Fractonic superfluids. II. Condensing subdimensional particles

As a series of work about "fractonic superfluids," in this paper, we develop an exotic fractonic superfluid phase in d-dimensional space where subdimensional particles-their mobility is partially restricted-are condensed. The off-diagonal long range order (ODLRO) is investigated. To demonstrate, we consider "lineons"-a subdimensional particle whose mobility is free only in certain one-dimensional directions. We start with a d-component microscopic Hamiltonian model. The model respects a higher-rank symmetry such that both particle numbers of each component and angular charge moments are conserved quantities.

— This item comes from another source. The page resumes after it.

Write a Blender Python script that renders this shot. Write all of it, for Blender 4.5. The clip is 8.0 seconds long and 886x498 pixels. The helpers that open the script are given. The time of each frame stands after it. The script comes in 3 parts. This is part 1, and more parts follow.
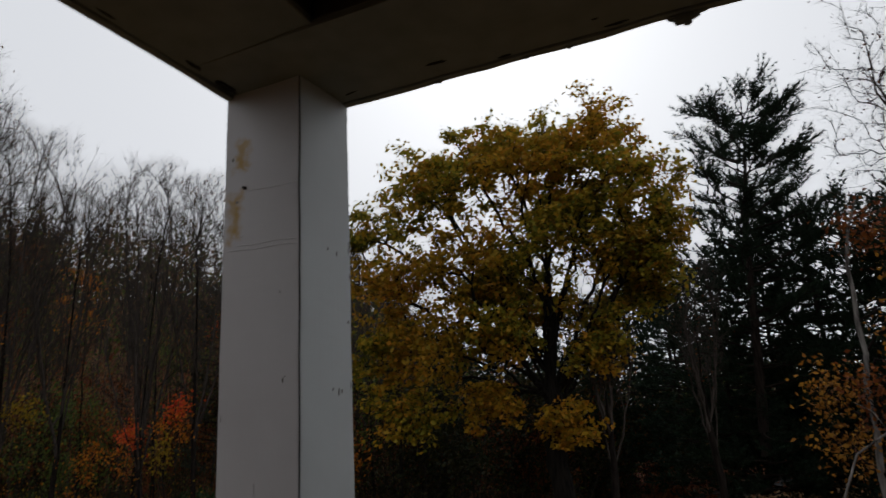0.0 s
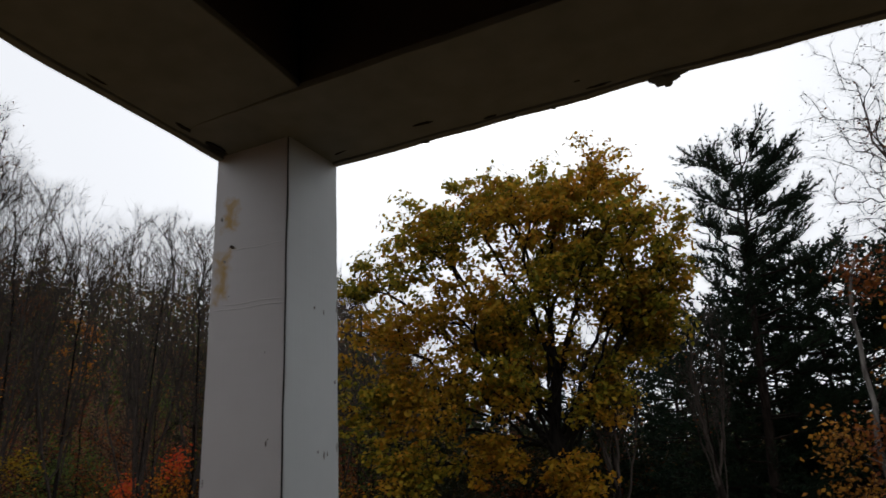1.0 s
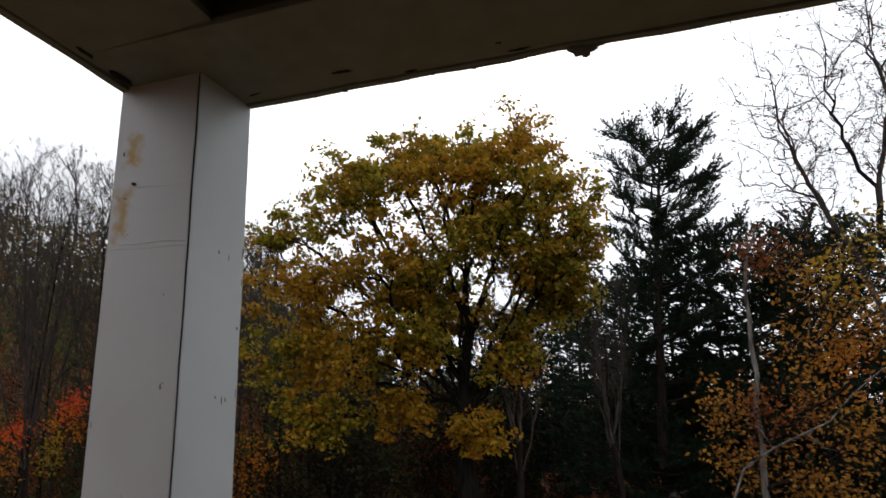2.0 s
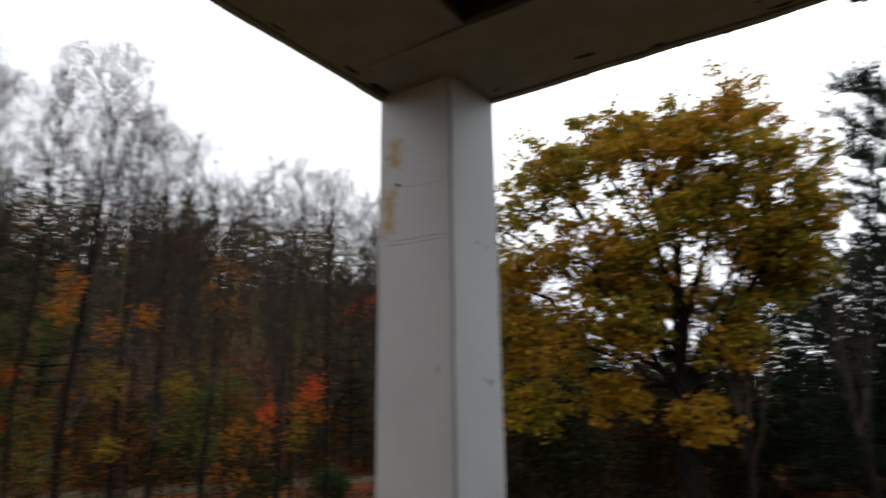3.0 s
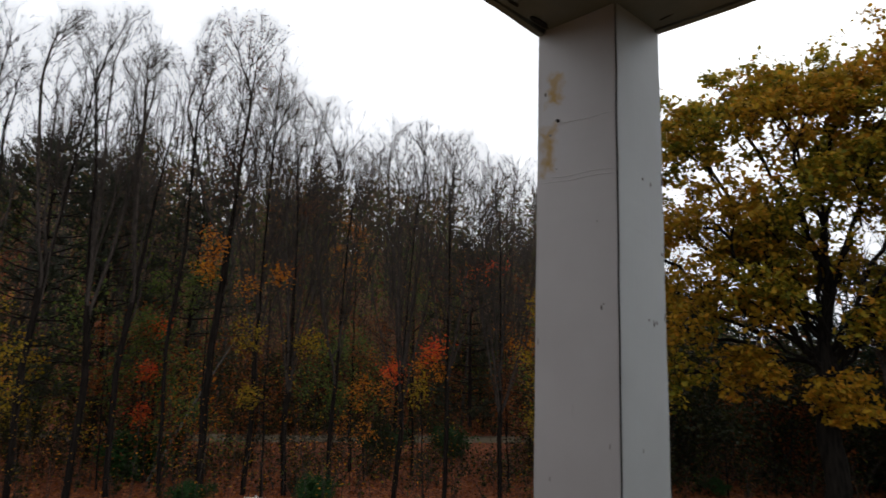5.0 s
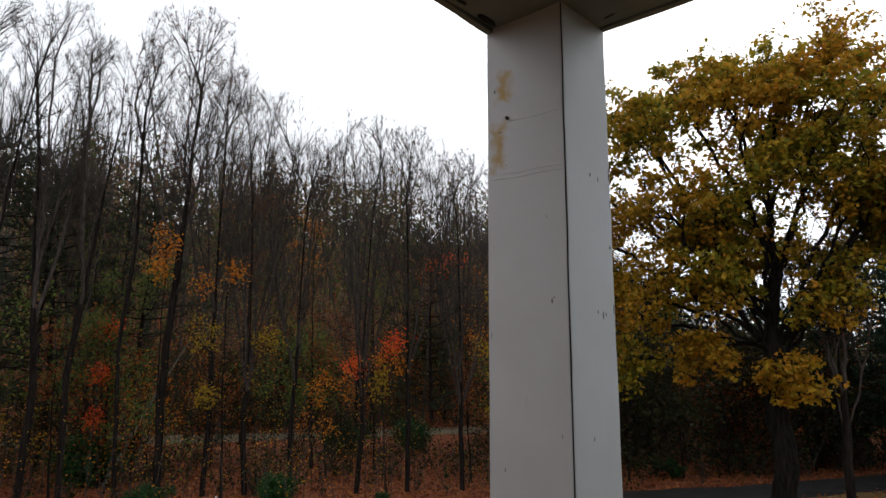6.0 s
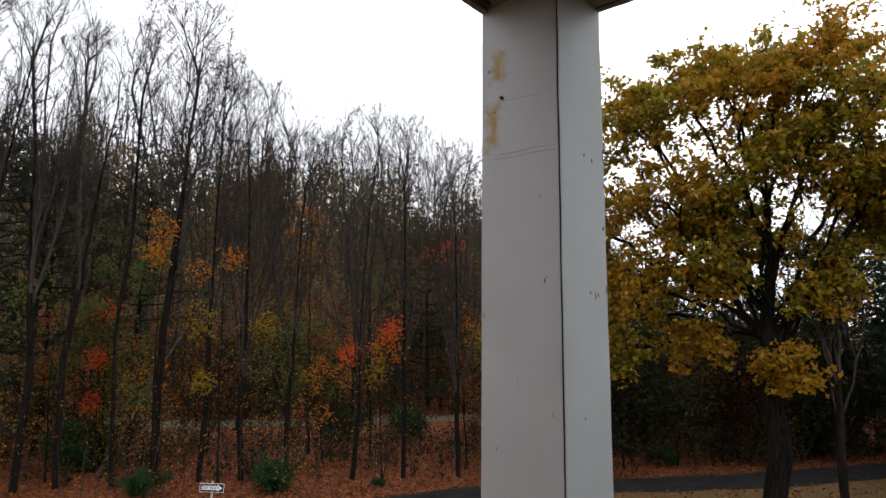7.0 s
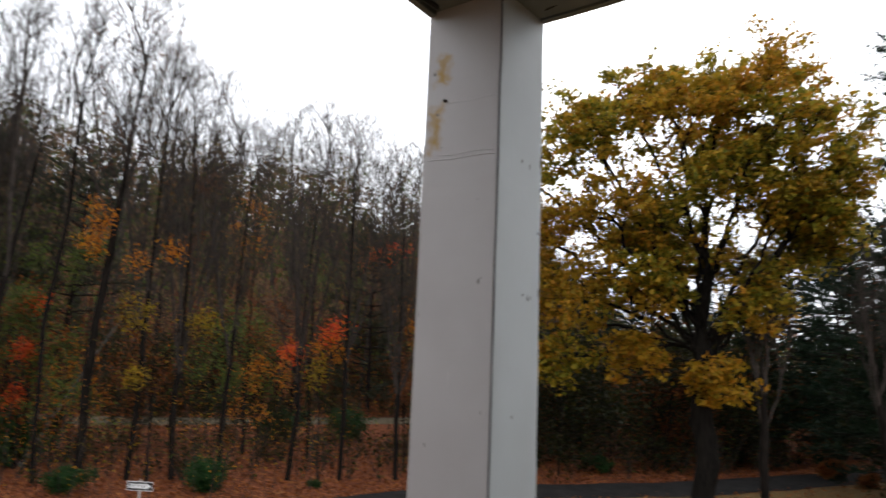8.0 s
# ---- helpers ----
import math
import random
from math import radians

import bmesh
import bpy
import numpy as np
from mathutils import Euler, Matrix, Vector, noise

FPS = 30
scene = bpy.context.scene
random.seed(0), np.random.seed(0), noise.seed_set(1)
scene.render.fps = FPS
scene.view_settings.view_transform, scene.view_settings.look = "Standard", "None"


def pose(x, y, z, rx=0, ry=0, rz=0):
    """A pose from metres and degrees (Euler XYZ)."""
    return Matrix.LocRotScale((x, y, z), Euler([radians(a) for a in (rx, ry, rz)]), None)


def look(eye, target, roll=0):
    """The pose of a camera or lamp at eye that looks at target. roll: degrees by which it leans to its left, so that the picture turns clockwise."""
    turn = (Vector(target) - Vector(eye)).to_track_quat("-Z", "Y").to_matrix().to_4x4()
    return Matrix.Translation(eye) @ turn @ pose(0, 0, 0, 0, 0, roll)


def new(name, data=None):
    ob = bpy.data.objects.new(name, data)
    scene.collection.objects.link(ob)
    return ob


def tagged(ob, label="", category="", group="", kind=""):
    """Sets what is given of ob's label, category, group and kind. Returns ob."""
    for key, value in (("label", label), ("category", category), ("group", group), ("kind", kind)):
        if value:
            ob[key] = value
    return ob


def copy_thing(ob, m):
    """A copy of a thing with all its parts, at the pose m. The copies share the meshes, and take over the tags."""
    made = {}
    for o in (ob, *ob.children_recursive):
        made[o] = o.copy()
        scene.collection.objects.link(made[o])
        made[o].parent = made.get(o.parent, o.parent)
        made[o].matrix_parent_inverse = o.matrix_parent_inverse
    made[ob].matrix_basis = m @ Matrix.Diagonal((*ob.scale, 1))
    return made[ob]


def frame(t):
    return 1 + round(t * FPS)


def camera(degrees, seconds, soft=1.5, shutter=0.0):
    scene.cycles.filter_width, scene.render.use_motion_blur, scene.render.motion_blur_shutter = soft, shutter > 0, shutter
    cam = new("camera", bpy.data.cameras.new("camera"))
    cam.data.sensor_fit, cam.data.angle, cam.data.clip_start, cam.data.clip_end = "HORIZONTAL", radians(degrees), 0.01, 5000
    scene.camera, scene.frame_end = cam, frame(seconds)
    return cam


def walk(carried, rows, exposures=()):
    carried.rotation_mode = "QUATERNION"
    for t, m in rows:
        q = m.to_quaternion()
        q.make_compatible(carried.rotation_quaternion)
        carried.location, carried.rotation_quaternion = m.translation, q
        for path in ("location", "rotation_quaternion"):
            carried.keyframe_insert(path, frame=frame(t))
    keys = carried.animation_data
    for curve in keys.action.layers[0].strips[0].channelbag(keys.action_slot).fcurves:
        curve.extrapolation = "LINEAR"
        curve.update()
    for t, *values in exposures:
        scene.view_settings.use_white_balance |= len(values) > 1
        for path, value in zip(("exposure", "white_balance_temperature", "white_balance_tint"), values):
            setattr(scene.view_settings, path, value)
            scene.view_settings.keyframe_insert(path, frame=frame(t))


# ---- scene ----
cam = camera(66.2, 8.0, soft=1.5, shutter=0.4)
# seconds, eye x y z, pitch, roll, yaw
PATH = [
    (0, 1.017, -1.262, 5.895, 14.91, -3.19, 26.53),
    (0.2, 1.036, -1.261, 5.899, 15.35, -4.77, 25.72),
    (0.5, 1.036, -1.258, 5.905, 15.93, -5.02, 26.73),
    (0.8, 1.047, -1.245, 5.905, 17.23, -4.21, 27.40),
    (1, 1.055, -1.244, 5.917, 19.07, -3.44, 26.56),
    (1.2, 1.060, -1.250, 5.929, 18.92, -3.48, 25.42),
    (2.3, 1.084, -1.238, 5.905, 14.31, -1.32, 18.96),
    (2.5, 1.056, -1.252, 5.905, 14.70, -0.85, 23.09),
    (2.8, 1.000, -1.285, 5.897, 14.57, -0.80, 30.50),
    (3, 0.974, -1.327, 5.902, 14.33, -0.70, 37.08),
    (3.3, 0.903, -1.369, 5.899, 14.74, -0.73, 46.45),
    (3.5, 0.879, -1.394, 5.878, 14.87, -0.62, 50.42),
    (4, 0.846, -1.378, 5.880, 13.91, 0.13, 51.44),
    (4.5, 0.835, -1.380, 5.870, 13.40, 0.74, 51.69),
    (4.8, 0.854, -1.372, 5.854, 12.66, 1.46, 49.88),
    (5, 0.872, -1.369, 5.833, 11.32, 2.17, 47.29),
    (5.2, 0.880, -1.361, 5.853, 11.73, 1.14, 45.83),
    (6.3, 0.896, -1.378, 5.833, 10.41, 0.30, 43.49),
    (6.5, 0.893, -1.379, 5.828, 10.16, 0.16, 44.36),
    (7, 0.900, -1.362, 5.819, 9.81, 0.67, 43.47),
    (7.5, 0.893, -1.358, 5.810, 9.33, 1.25, 43.05),
    (7.8, 0.914, -1.359, 5.808, 10.24, 1.55, 41.97),
    (8, 0.935, -1.360, 5.804, 10.21, 2.46, 39.00),
]
walk(cam, [(t, pose(x, y, z, 0, 0, yaw) @ pose(0, 0, 0, 90 + pitch) @ pose(0, 0, 0, 0, 0, roll))
           for t, x, y, z, pitch, roll, yaw in PATH],
     exposures=[(0.0, -1.12), (0.5, -0.95), (1.2, -0.72), (2.5, -0.17), (4.5, -0.22), (4.8, -0.28), (5.0, -0.46), (5.2, -0.42), (6.5, -0.02), (7.0, 0.10), (8.0, 0.27)])

# ---- light: a bright overcast sky ----
world = bpy.data.worlds.new("overcast")
scene.world = world
world.use_nodes = True
wn, wl = world.node_tree.nodes, world.node_tree.links
sky = wn.new("ShaderNodeTexSky")
sky.sky_type = "NISHITA"
sky.sun_disc = False
sky.sun_elevation, sky.sun_rotation = radians(38), radians(-20)
sky.air_density, sky.dust_density, sky.ozone_density = 1.0, 6.0, 1.0
pale = wn.new("ShaderNodeHueSaturation")
pale.inputs["Saturation"].default_value = 0.03
wl.new(sky.outputs["Color"], pale.inputs["Color"])
cloud = wn.new("ShaderNodeMix")          # a closed cloud cover, nearly even over the whole sky
cloud.data_type = "RGBA"
cloud.inputs["Factor"].default_value = 0.9
cloud.inputs["B"].default_value = (9.2, 9.5, 10.1, 1)
wl.new(pale.outputs["Color"], cloud.inputs["A"])
wl.new(cloud.outputs["Result"], wn["Background"].inputs["Color"])
wn["Background"].inputs["Strength"].default_value = 0.17
sun = new("sun", bpy.data.lights.new("sun", "SUN"))
sun.data.energy, sun.data.angle, sun.data.color = 0.5, radians(25), (1.0, 0.97, 0.93)
sun.matrix_world = look((0, 0, 60), (5, -20, 35))


# ---- materials ----
def material(name, rough=0.8):
    m = bpy.data.materials.new(name)
    m.use_nodes = True
    b = m.node_tree.nodes["Principled BSDF"]
    b.inputs["Roughness"].default_value = rough
    return m, m.node_tree.nodes, m.node_tree.links, b


def ramp(nodes, stops):
    r = nodes.new("ShaderNodeValToRGB")
    els = r.color_ramp.elements
    while len(els) < len(stops):
        els.new(0.5)
    for e, (at, c) in zip(els, stops):
        e.position, e.color = at, (*c, 1)
    return r


def noise_node(nodes, links, scale, detail=5, coord="Object", stretch=None):
    tc = nodes.new("ShaderNodeTexCoord")
    n = nodes.new("ShaderNodeTexNoise")
    n.inputs["Scale"].default_value, n.inputs["Detail"].default_value = scale, detail
    if stretch:
        mp = nodes.new("ShaderNodeMapping")
        mp.inputs["Scale"].default_value = stretch
        links.new(tc.outputs[coord], mp.inputs["Vector"])
        links.new(mp.outputs["Vector"], n.inputs["Vector"])
    else:
        links.new(tc.outputs[coord], n.inputs["Vector"])
    return n


def bump(nodes, links, b, height, strength, distance):
    u = nodes.new("ShaderNodeBump")
    u.inputs["Strength"].default_value, u.inputs["Distance"].default_value = strength, distance
    links.new(height, u.inputs["Height"])
    links.new(u.outputs["Normal"], b.inputs["Normal"])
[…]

By performing the Hartree-Fock-Bogoliubov approximation, we derive a set of Gross-Pitaevskii equations and a Bogoliubov-de Gennes (BdG) Hamiltonian, which leads to a description of both condensed components and unification of gapless phonons and gapped rotons. With the coherent-path-integral representation, we also derive the long-wavelength effective field theory of gapless Goldstone modes and analyze quantum fluctuations around classical ground states. The Euler-Lagrange equations and Noether charges/currents are also studied. In two spatial dimensions and higher, such an ODLRO stays stable against quantum fluctuations. Finally, we study vortex configurations. The higher-rank symmetry enforces a hierarchy of thermal vortex excitations whose structures are dominated by two guiding statements. Specially, we construct two types of vortex excitations, the conventional and dipole vortices. The latter carries a charge with dimension as a momentum. The two statements can be more generally applicable. Further perspectives are discussed.